## Work required
Pictures within the data are to be left out; everything else must be reproduced exactly.
-*-*-
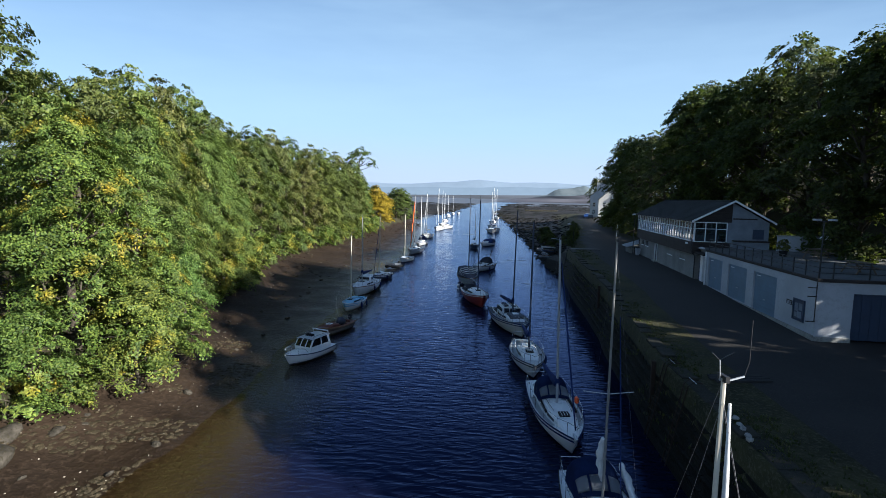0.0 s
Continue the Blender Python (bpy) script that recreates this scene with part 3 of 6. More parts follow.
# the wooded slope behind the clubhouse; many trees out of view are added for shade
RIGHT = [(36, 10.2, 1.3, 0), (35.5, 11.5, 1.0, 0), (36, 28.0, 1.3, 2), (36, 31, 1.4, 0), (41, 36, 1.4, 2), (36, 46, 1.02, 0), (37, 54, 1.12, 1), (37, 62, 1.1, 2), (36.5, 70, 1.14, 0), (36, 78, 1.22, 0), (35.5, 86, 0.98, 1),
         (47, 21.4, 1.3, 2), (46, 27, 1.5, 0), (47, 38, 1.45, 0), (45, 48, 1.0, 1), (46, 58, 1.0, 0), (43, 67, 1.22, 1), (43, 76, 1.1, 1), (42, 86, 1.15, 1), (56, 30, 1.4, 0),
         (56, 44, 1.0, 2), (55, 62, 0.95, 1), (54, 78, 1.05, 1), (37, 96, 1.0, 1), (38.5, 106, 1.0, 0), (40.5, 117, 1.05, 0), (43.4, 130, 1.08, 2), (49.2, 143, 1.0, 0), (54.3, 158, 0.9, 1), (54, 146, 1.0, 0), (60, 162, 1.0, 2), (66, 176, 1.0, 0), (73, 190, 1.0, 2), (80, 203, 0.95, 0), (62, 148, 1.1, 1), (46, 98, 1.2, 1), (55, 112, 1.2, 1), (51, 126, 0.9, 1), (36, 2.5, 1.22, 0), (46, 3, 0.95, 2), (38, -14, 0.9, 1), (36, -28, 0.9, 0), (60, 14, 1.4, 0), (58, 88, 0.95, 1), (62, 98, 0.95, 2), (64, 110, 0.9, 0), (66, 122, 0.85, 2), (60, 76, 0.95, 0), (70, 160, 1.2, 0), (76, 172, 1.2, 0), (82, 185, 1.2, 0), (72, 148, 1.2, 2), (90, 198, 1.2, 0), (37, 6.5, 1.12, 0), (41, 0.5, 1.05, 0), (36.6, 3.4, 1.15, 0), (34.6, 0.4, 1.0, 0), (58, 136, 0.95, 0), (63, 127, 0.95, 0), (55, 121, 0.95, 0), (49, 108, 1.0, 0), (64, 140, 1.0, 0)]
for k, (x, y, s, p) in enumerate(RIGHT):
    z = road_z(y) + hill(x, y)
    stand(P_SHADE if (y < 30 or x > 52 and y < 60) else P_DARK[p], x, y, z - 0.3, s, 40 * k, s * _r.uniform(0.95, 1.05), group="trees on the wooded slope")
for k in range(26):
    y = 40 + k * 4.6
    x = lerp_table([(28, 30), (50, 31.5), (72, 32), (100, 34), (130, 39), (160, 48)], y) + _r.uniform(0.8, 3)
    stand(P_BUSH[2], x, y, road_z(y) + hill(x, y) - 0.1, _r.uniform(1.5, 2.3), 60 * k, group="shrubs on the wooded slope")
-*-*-
## Problem solution
0.0 s
Continue the Blender Python (bpy) script that recreates this scene with part 3 of 6. More parts follow.
# the wooded slope behind the clubhouse; many trees out of view are added for shade
RIGHT = [(36, 10.2, 1.3, 0), (35.5, 11.5, 1.0, 0), (36, 28.0, 1.3, 2), (36, 31, 1.4, 0), (41, 36, 1.4, 2), (36, 46, 1.02, 0), (37, 54, 1.12, 1), (37, 62, 1.1, 2), (36.5, 70, 1.14, 0), (36, 78, 1.22, 0), (35.5, 86, 0.98, 1),
         (47, 21.4, 1.3, 2), (46, 27, 1.5, 0), (47, 38, 1.45, 0), (45, 48, 1.0, 1), (46, 58, 1.0, 0), (43, 67, 1.22, 1), (43, 76, 1.1, 1), (42, 86, 1.15, 1), (56, 30, 1.4, 0),
         (56, 44, 1.0, 2), (55, 62, 0.95, 1), (54, 78, 1.05, 1), (37, 96, 1.0, 1), (38.5, 106, 1.0, 0), (40.5, 117, 1.05, 0), (43.4, 130, 1.08, 2), (49.2, 143, 1.0, 0), (54.3, 158, 0.9, 1), (54, 146, 1.0, 0), (60, 162, 1.0, 2), (66, 176, 1.0, 0), (73, 190, 1.0, 2), (80, 203, 0.95, 0), (62, 148, 1.1, 1), (46, 98, 1.2, 1), (55, 112, 1.2, 1), (51, 126, 0.9, 1), (36, 2.5, 1.22, 0), (46, 3, 0.95, 2), (38, -14, 0.9, 1), (36, -28, 0.9, 0), (60, 14, 1.4, 0), (58, 88, 0.95, 1), (62, 98, 0.95, 2), (64, 110, 0.9, 0), (66, 122, 0.85, 2), (60, 76, 0.95, 0), (70, 160, 1.2, 0), (76, 172, 1.2, 0), (82, 185, 1.2, 0), (72, 148, 1.2, 2), (90, 198, 1.2, 0), (37, 6.5, 1.12, 0), (41, 0.5, 1.05, 0), (36.6, 3.4, 1.15, 0), (34.6, 0.4, 1.0, 0), (58, 136, 0.95, 0), (63, 127, 0.95, 0), (55, 121, 0.95, 0), (49, 108, 1.0, 0), (64, 140, 1.0, 0)]
for k, (x, y, s, p) in enumerate(RIGHT):
    z = road_z(y) + hill(x, y)
    stand(P_SHADE if (y < 30 or x > 52 and y < 60) else P_DARK[p], x, y, z - 0.3, s, 40 * k, s * _r.uniform(0.95, 1.05), group="trees on the wooded slope")
for k in range(26):
    y = 40 + k * 4.6
    x = lerp_table([(28, 30), (50, 31.5), (72, 32), (100, 34), (130, 39), (160, 48)], y) + _r.uniform(0.8, 3)
    stand(P_BUSH[2], x, y, road_z(y) + hill(x, y) - 0.1, _r.uniform(1.5, 2.3), 60 * k, group="shrubs on the wooded slope")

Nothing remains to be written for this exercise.